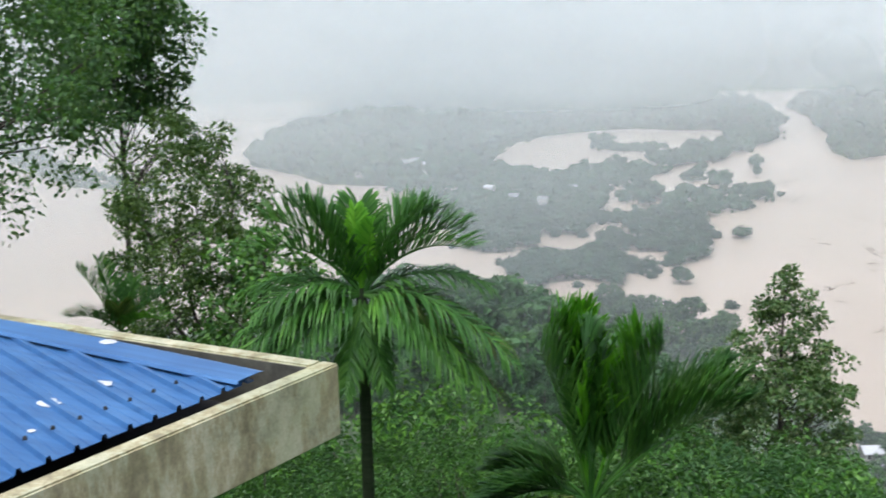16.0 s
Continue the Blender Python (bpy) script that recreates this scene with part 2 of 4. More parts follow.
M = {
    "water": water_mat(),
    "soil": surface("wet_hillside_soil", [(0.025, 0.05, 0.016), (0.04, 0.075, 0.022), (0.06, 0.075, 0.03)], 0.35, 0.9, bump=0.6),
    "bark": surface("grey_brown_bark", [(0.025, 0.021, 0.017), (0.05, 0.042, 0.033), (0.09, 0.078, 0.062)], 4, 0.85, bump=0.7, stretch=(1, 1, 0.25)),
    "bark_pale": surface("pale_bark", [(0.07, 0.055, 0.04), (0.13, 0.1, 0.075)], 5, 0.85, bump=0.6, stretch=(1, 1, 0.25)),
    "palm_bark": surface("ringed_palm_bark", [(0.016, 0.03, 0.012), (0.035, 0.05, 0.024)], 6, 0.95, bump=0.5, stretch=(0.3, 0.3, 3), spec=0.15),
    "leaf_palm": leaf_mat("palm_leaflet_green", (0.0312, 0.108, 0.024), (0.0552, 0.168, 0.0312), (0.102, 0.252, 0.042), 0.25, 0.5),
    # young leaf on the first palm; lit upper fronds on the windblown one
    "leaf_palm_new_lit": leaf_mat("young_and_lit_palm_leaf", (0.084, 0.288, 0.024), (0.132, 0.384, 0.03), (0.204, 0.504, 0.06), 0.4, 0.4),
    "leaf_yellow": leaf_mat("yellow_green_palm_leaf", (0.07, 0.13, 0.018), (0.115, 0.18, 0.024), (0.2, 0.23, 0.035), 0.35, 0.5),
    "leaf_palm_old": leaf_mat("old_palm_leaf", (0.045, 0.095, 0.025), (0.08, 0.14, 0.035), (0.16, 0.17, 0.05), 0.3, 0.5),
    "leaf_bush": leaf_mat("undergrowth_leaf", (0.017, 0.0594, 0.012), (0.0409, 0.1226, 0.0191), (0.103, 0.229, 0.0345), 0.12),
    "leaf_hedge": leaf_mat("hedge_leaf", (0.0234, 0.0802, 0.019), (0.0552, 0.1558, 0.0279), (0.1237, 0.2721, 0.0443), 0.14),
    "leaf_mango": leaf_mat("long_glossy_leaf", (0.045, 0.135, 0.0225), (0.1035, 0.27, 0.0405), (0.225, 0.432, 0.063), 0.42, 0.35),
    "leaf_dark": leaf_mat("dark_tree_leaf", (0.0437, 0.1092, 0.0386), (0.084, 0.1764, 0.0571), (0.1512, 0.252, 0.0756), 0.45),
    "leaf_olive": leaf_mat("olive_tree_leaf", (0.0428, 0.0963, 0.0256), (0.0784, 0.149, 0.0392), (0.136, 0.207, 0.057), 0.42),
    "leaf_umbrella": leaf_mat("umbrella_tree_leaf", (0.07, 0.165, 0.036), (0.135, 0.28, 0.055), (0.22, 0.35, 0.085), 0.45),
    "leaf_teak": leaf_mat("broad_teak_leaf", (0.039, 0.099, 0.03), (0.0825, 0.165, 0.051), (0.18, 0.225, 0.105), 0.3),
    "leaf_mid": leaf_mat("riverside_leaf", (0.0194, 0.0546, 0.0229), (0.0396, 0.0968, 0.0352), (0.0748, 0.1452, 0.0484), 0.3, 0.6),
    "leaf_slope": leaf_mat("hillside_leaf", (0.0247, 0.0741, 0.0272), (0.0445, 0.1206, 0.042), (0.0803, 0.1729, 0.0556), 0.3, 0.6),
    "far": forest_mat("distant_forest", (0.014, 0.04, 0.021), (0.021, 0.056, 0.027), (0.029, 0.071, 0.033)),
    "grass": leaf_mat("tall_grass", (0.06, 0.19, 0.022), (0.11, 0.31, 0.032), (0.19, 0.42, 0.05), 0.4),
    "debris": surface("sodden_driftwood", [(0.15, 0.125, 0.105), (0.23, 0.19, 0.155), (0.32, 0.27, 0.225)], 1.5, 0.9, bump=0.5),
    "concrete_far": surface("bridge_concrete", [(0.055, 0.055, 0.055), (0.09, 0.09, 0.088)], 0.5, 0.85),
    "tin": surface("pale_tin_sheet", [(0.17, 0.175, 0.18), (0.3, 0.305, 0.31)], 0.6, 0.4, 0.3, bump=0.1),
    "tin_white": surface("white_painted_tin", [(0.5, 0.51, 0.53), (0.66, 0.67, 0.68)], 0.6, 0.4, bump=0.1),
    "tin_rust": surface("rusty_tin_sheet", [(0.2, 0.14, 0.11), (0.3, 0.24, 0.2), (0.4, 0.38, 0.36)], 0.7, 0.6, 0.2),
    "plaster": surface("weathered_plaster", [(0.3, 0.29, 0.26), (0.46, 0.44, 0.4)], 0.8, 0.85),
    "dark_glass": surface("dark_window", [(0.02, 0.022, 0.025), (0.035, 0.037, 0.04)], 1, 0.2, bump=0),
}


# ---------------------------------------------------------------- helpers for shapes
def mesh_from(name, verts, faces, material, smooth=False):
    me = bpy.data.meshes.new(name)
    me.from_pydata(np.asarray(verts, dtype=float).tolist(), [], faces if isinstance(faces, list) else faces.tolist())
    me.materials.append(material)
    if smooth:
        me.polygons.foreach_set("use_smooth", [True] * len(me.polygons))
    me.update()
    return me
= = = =
Required work —
Using the material above, return every line exactly as it appears, minus the pictures.

Problem solution —
16.0 s
Continue the Blender Python (bpy) script that recreates this scene with part 2 of 4. More parts follow.
M = {
    "water": water_mat(),
    "soil": surface("wet_hillside_soil", [(0.025, 0.05, 0.016), (0.04, 0.075, 0.022), (0.06, 0.075, 0.03)], 0.35, 0.9, bump=0.6),
    "bark": surface("grey_brown_bark", [(0.025, 0.021, 0.017), (0.05, 0.042, 0.033), (0.09, 0.078, 0.062)], 4, 0.85, bump=0.7, stretch=(1, 1, 0.25)),
    "bark_pale": surface("pale_bark", [(0.07, 0.055, 0.04), (0.13, 0.1, 0.075)], 5, 0.85, bump=0.6, stretch=(1, 1, 0.25)),
    "palm_bark": surface("ringed_palm_bark", [(0.016, 0.03, 0.012), (0.035, 0.05, 0.024)], 6, 0.95, bump=0.5, stretch=(0.3, 0.3, 3), spec=0.15),
    "leaf_palm": leaf_mat("palm_leaflet_green", (0.0312, 0.108, 0.024), (0.0552, 0.168, 0.0312), (0.102, 0.252, 0.042), 0.25, 0.5),
    # young leaf on the first palm; lit upper fronds on the windblown one
    "leaf_palm_new_lit": leaf_mat("young_and_lit_palm_leaf", (0.084, 0.288, 0.024), (0.132, 0.384, 0.03), (0.204, 0.504, 0.06), 0.4, 0.4),
    "leaf_yellow": leaf_mat("yellow_green_palm_leaf", (0.07, 0.13, 0.018), (0.115, 0.18, 0.024), (0.2, 0.23, 0.035), 0.35, 0.5),
    "leaf_palm_old": leaf_mat("old_palm_leaf", (0.045, 0.095, 0.025), (0.08, 0.14, 0.035), (0.16, 0.17, 0.05), 0.3, 0.5),
    "leaf_bush": leaf_mat("undergrowth_leaf", (0.017, 0.0594, 0.012), (0.0409, 0.1226, 0.0191), (0.103, 0.229, 0.0345), 0.12),
    "leaf_hedge": leaf_mat("hedge_leaf", (0.0234, 0.0802, 0.019), (0.0552, 0.1558, 0.0279), (0.1237, 0.2721, 0.0443), 0.14),
    "leaf_mango": leaf_mat("long_glossy_leaf", (0.045, 0.135, 0.0225), (0.1035, 0.27, 0.0405), (0.225, 0.432, 0.063), 0.42, 0.35),
    "leaf_dark": leaf_mat("dark_tree_leaf", (0.0437, 0.1092, 0.0386), (0.084, 0.1764, 0.0571), (0.1512, 0.252, 0.0756), 0.45),
    "leaf_olive": leaf_mat("olive_tree_leaf", (0.0428, 0.0963, 0.0256), (0.0784, 0.149, 0.0392), (0.136, 0.207, 0.057), 0.42),
    "leaf_umbrella": leaf_mat("umbrella_tree_leaf", (0.07, 0.165, 0.036), (0.135, 0.28, 0.055), (0.22, 0.35, 0.085), 0.45),
    "leaf_teak": leaf_mat("broad_teak_leaf", (0.039, 0.099, 0.03), (0.0825, 0.165, 0.051), (0.18, 0.225, 0.105), 0.3),
    "leaf_mid": leaf_mat("riverside_leaf", (0.0194, 0.0546, 0.0229), (0.0396, 0.0968, 0.0352), (0.0748, 0.1452, 0.0484), 0.3, 0.6),
    "leaf_slope": leaf_mat("hillside_leaf", (0.0247, 0.0741, 0.0272), (0.0445, 0.1206, 0.042), (0.0803, 0.1729, 0.0556), 0.3, 0.6),
    "far": forest_mat("distant_forest", (0.014, 0.04, 0.021), (0.021, 0.056, 0.027), (0.029, 0.071, 0.033)),
    "grass": leaf_mat("tall_grass", (0.06, 0.19, 0.022), (0.11, 0.31, 0.032), (0.19, 0.42, 0.05), 0.4),
    "debris": surface("sodden_driftwood", [(0.15, 0.125, 0.105), (0.23, 0.19, 0.155), (0.32, 0.27, 0.225)], 1.5, 0.9, bump=0.5),
    "concrete_far": surface("bridge_concrete", [(0.055, 0.055, 0.055), (0.09, 0.09, 0.088)], 0.5, 0.85),
    "tin": surface("pale_tin_sheet", [(0.17, 0.175, 0.18), (0.3, 0.305, 0.31)], 0.6, 0.4, 0.3, bump=0.1),
    "tin_white": surface("white_painted_tin", [(0.5, 0.51, 0.53), (0.66, 0.67, 0.68)], 0.6, 0.4, bump=0.1),
    "tin_rust": surface("rusty_tin_sheet", [(0.2, 0.14, 0.11), (0.3, 0.24, 0.2), (0.4, 0.38, 0.36)], 0.7, 0.6, 0.2),
    "plaster": surface("weathered_plaster", [(0.3, 0.29, 0.26), (0.46, 0.44, 0.4)], 0.8, 0.85),
    "dark_glass": surface("dark_window", [(0.02, 0.022, 0.025), (0.035, 0.037, 0.04)], 1, 0.2, bump=0),
}


# ---------------------------------------------------------------- helpers for shapes
def mesh_from(name, verts, faces, material, smooth=False):
    me = bpy.data.meshes.new(name)
    me.from_pydata(np.asarray(verts, dtype=float).tolist(), [], faces if isinstance(faces, list) else faces.tolist())
    me.materials.append(material)
    if smooth:
        me.polygons.foreach_set("use_smooth", [True] * len(me.polygons))
    me.update()
    return me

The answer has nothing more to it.